Gillian Kaufman FRSS
The Royal Society of Sculptors has grown substantially since it was first founded in 1905, going from a membership of 51 to almost 700. The majority of our members make a lifetime commitment to the Society, and we are delighted to celebrate four Fellows in 2021 who have been with us for 50 years!
Gillian Kaufman FRSS is currently our longest-standing member, having joined the Society in 1955. She was nominated by Franta Belsky and Eva Castle, and elected to Fellowship in 1975.
Kaufman attended Bournemouth College of Art and spent a further three years studying sculpture at the Royal Academy Schools in London under Maurice Lambert, before winning the Gold Medal for Sculpture and a Travelling Scholarship in 1950. The scholarship allowed her to study in Greece and work at the British School of Archaeology in Athens.
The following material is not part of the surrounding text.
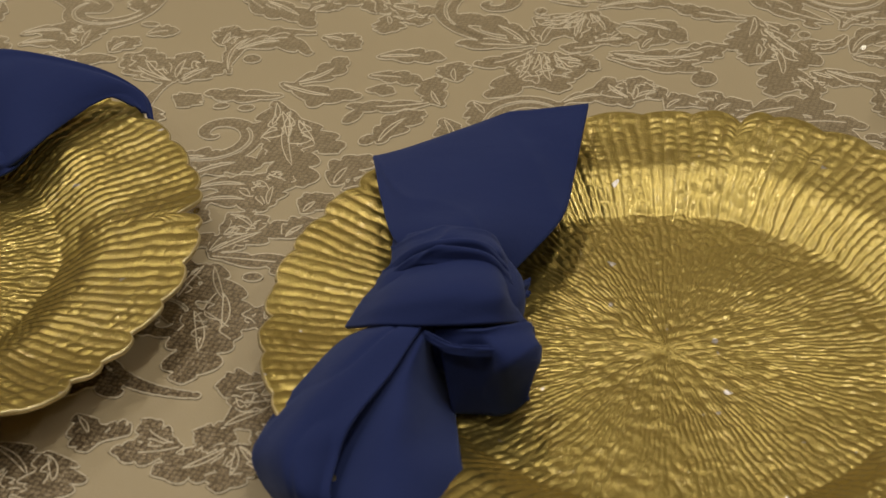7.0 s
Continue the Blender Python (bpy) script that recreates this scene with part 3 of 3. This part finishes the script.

In 1953 Kaufman completed a sculpture of St Francis of Assisi in Portland stone for her former school, the Convent of the Cross in Boscombe. In 1955 she travelled to Bulawayo in Zimbabwe to visit her sister, and ended up settling in the country permanently. She began teaching art at Townsend High School, followed by the Mzilikazi Art and Craft Centre.
Kaufman has completed numerous commissions for portrait busts as well as other large, commissioned pieces in Zimbabwe and South Africa. Probably the most famous is a massive fiberglass sculpture which adorns the side of Pioneer House on Fife Street, Bulawayo. This grand monument dates from the early 1970s and remains an iconic part of the cityscape. It was a challenging commission for the married mother of three, who had to source five tonnes of clay from the Gwayi River for the model.
Pioneer House in Bulawayo © greatmirror.com
Closer to home, Kaufman’s work can be found at Jesus College Cambridge. In 1955 she was commissioned to create a terracotta Pietà for St Mary’s Cathedral Basilica in the same city, now located in the Garden of Rest beside the Cathedral. Fifty-six years later, Kaufman’s nephew James Hudleston, a benefactor of Jesus College Cambridge, proposed that the Pietà be recast in bronze and presented to the College chapel as a gift. A team from England and Zimbabwe, led by British sculptor Robert Hunt, made a mould of the Pietà which was then shipped to England in more than 40 pieces to be cast in bronze at the Talos Fine Art.